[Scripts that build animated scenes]
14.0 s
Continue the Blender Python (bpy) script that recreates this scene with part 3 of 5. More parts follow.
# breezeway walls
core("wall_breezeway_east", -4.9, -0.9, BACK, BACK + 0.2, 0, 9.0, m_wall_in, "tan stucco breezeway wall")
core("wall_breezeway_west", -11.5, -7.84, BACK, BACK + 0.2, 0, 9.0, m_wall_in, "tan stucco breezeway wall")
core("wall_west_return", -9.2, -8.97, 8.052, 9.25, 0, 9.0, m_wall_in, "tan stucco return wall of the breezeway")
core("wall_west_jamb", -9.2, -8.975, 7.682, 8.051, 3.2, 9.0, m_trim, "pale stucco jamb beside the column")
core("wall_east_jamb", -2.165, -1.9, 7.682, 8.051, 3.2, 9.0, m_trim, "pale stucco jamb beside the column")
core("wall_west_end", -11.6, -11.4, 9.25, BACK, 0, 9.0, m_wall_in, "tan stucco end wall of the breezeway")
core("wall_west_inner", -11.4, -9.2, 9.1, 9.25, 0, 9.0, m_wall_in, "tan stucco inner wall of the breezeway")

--

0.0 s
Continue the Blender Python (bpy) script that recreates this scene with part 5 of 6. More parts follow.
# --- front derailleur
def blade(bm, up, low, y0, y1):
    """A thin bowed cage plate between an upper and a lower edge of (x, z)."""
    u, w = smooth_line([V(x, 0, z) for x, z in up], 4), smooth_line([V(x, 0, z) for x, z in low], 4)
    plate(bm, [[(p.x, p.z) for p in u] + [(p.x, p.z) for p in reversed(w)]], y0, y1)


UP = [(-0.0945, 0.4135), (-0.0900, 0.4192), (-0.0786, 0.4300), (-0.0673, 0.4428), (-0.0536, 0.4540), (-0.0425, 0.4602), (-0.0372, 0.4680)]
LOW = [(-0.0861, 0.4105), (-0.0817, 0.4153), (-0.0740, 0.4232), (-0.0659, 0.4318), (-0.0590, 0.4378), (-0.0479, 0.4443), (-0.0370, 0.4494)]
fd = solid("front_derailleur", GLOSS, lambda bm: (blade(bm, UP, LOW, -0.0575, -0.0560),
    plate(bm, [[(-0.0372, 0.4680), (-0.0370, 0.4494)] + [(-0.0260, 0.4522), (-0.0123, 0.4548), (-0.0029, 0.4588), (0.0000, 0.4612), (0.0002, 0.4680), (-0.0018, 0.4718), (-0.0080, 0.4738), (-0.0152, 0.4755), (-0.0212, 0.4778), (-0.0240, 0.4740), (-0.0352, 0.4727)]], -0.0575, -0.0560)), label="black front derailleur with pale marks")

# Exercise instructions
Repeat exactly the lines from the one containing "6. More parts follow." through the one containing "plate(bm, [[(p.x, p.z)", both included, and nothing else.

# Task answer
Continue the Blender Python (bpy) script that recreates this scene with part 5 of 6. More parts follow.
# --- front derailleur
def blade(bm, up, low, y0, y1):
    """A thin bowed cage plate between an upper and a lower edge of (x, z)."""
    u, w = smooth_line([V(x, 0, z) for x, z in up], 4), smooth_line([V(x, 0, z) for x, z in low], 4)
    plate(bm, [[(p.x, p.z) for p in u] + [(p.x, p.z) for p in reversed(w)]], y0, y1)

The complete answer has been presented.